------ Data ------

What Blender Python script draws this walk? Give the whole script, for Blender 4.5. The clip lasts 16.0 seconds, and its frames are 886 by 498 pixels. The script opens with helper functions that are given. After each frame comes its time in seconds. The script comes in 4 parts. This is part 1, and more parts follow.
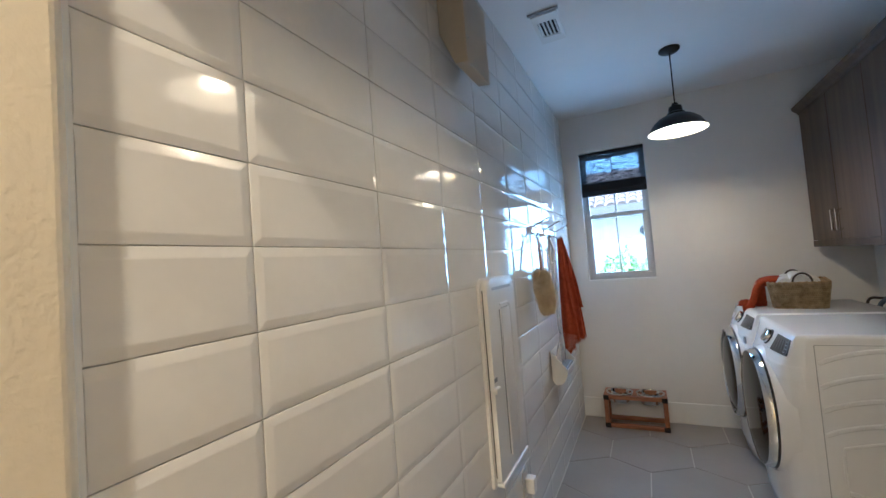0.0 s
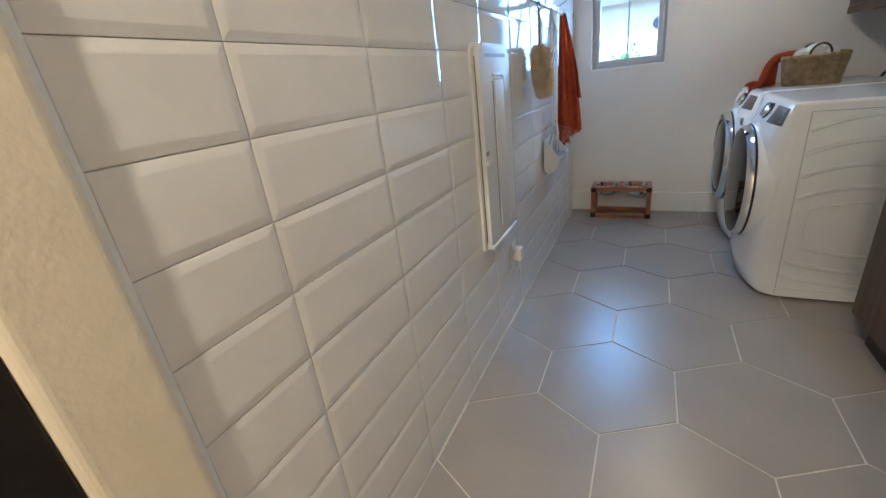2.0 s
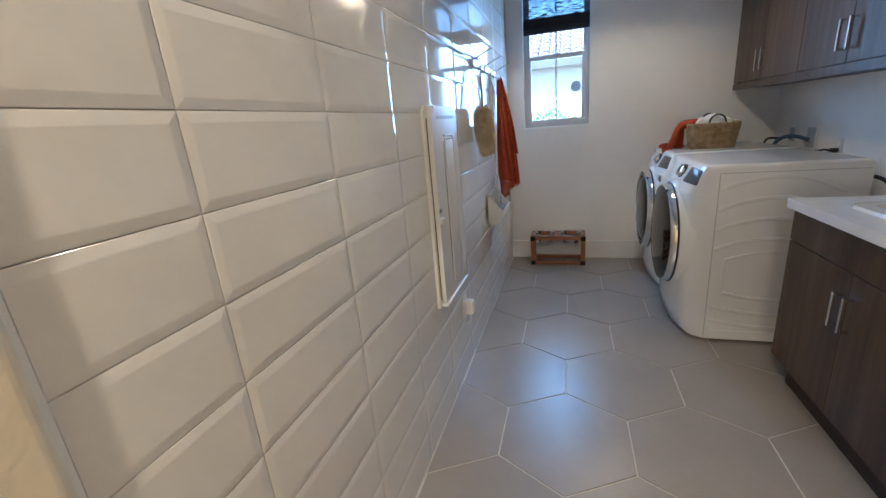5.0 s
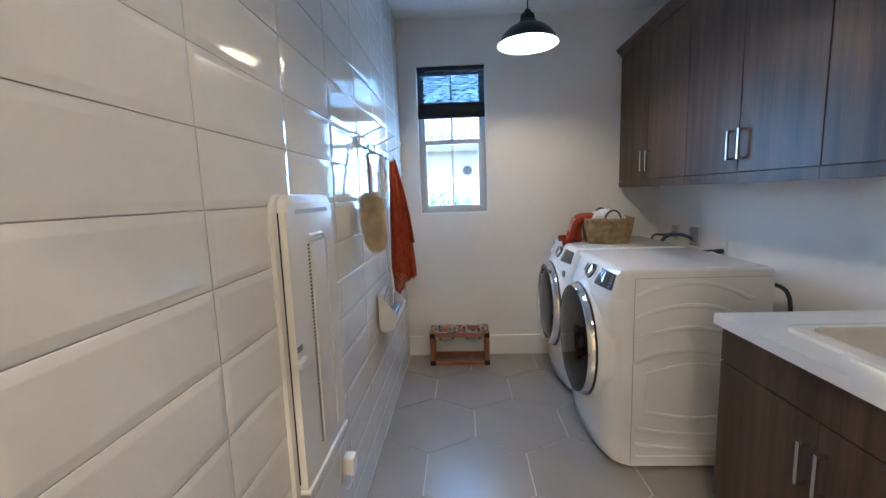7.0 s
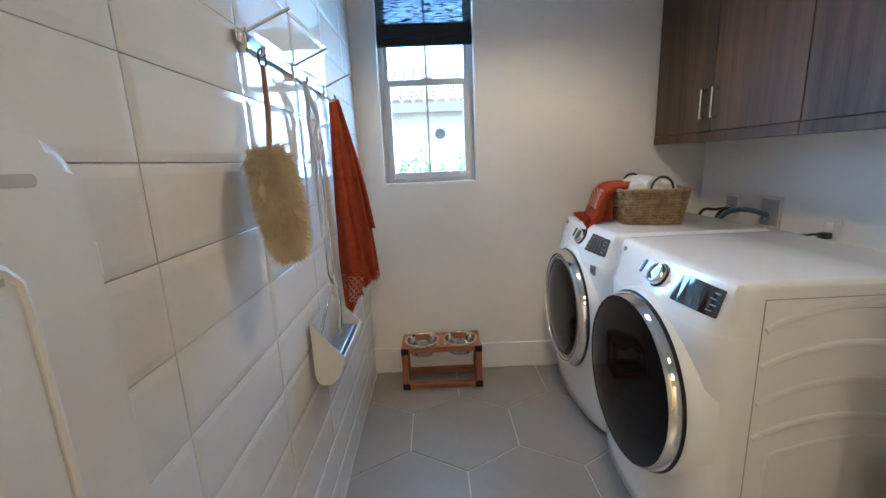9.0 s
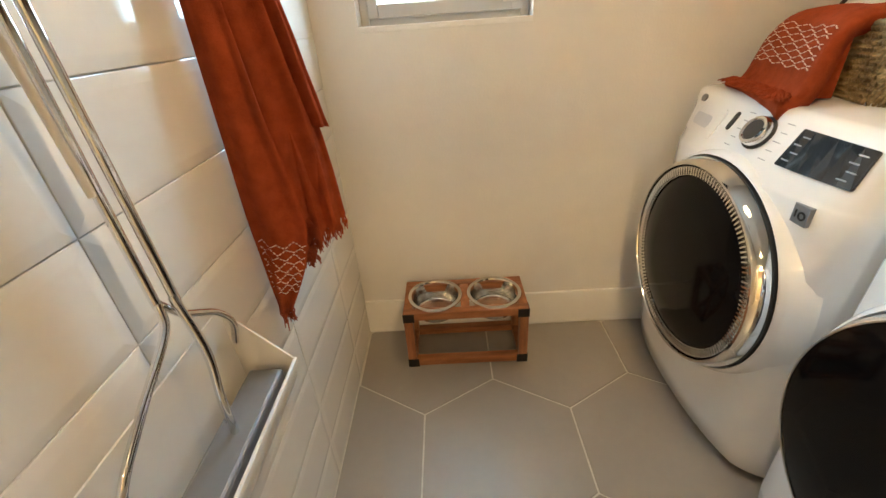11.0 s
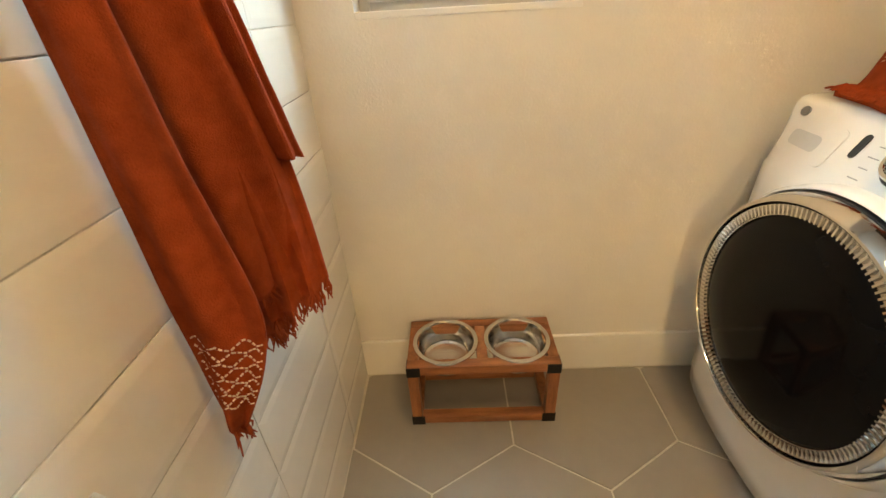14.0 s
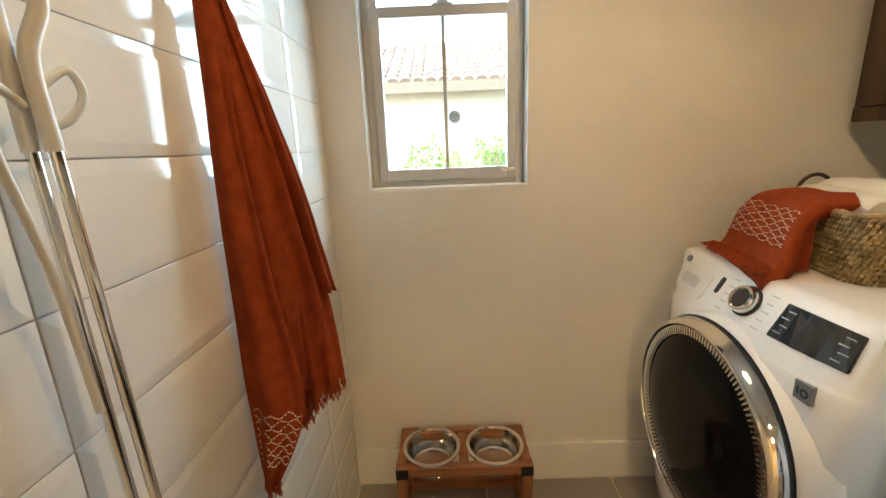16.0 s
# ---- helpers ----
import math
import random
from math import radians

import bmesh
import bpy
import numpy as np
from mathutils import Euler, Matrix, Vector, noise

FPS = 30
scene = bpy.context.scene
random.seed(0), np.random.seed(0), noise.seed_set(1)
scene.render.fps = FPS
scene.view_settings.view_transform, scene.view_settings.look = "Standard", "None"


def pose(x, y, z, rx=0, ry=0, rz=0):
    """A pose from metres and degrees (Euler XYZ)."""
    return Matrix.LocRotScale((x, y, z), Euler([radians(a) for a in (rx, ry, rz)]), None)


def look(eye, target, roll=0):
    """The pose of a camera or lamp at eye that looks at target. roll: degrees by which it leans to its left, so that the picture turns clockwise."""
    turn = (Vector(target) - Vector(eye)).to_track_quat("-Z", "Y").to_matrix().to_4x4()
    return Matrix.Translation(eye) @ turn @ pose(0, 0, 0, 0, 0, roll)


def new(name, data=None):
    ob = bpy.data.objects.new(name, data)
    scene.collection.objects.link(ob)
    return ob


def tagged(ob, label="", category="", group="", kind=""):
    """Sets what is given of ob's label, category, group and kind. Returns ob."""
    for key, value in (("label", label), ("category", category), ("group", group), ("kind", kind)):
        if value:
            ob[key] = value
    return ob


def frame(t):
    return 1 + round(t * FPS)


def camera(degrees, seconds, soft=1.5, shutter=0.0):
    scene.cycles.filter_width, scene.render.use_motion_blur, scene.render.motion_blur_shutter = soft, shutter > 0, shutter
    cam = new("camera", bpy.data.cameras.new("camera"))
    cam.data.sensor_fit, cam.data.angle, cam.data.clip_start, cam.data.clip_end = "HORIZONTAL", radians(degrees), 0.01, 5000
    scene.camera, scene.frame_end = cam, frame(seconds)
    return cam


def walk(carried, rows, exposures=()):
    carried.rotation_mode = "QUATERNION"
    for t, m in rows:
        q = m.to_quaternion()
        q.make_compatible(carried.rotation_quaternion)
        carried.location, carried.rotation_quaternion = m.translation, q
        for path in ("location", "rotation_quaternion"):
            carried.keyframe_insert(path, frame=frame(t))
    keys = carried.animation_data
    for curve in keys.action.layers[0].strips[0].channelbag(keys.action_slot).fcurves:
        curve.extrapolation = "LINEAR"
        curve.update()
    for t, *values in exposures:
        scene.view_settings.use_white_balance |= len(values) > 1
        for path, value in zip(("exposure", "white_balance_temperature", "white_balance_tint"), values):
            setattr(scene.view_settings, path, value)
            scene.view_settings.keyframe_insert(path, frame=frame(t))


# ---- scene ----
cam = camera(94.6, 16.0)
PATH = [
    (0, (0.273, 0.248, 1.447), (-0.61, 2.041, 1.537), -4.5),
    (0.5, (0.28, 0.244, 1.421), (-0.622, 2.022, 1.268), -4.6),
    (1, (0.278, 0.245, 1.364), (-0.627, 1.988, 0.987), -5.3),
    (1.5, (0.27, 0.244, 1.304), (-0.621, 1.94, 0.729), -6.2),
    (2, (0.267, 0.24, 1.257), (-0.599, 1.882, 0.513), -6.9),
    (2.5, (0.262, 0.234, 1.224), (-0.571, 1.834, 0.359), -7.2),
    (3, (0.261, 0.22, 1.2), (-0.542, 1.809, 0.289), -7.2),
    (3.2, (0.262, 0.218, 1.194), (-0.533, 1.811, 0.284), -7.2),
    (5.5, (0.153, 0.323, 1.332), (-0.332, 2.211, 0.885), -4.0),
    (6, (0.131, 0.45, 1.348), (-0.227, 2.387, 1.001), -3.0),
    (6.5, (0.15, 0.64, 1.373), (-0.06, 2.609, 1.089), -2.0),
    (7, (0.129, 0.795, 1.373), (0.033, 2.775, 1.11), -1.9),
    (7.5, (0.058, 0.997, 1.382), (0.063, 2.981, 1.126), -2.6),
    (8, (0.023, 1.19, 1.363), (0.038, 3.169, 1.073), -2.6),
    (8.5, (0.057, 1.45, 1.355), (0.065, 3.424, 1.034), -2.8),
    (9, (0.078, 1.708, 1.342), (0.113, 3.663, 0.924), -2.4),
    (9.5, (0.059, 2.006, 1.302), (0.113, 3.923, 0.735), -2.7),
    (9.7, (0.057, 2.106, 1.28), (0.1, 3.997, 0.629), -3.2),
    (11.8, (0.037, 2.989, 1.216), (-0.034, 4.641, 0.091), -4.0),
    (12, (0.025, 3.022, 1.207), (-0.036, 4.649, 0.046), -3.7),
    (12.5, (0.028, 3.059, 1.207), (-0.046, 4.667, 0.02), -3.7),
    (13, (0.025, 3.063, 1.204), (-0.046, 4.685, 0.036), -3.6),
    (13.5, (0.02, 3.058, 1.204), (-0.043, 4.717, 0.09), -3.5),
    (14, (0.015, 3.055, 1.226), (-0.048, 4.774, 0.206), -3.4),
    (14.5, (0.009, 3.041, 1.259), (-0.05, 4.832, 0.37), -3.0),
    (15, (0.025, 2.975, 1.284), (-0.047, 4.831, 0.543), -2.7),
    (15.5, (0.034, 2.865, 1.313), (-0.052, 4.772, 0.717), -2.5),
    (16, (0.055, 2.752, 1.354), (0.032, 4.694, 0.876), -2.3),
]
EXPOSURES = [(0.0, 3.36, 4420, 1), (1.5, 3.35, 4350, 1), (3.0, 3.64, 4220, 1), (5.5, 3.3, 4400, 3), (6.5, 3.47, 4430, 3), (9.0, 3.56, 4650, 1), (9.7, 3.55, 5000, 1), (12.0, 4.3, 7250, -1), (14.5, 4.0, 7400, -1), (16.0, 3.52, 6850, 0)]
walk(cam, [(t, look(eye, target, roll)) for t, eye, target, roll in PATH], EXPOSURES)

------

* Request
Repeat only what lies between the start of the data and the end of the line containing "scene = bpy.context.scene", exactly, with pictures left out.

* Completed exercise
What Blender Python script draws this walk? Give the whole script, for Blender 4.5. The clip lasts 16.0 seconds, and its frames are 886 by 498 pixels. The script opens with helper functions that are given. After each frame comes its time in seconds. The script comes in 4 parts. This is part 1, and more parts follow.
0.0 s
2.0 s
5.0 s
7.0 s
9.0 s
11.0 s
14.0 s
16.0 s
# ---- helpers ----
import math
import random
from math import radians

import bmesh
import bpy
import numpy as np
from mathutils import Euler, Matrix, Vector, noise

FPS = 30
scene = bpy.context.scene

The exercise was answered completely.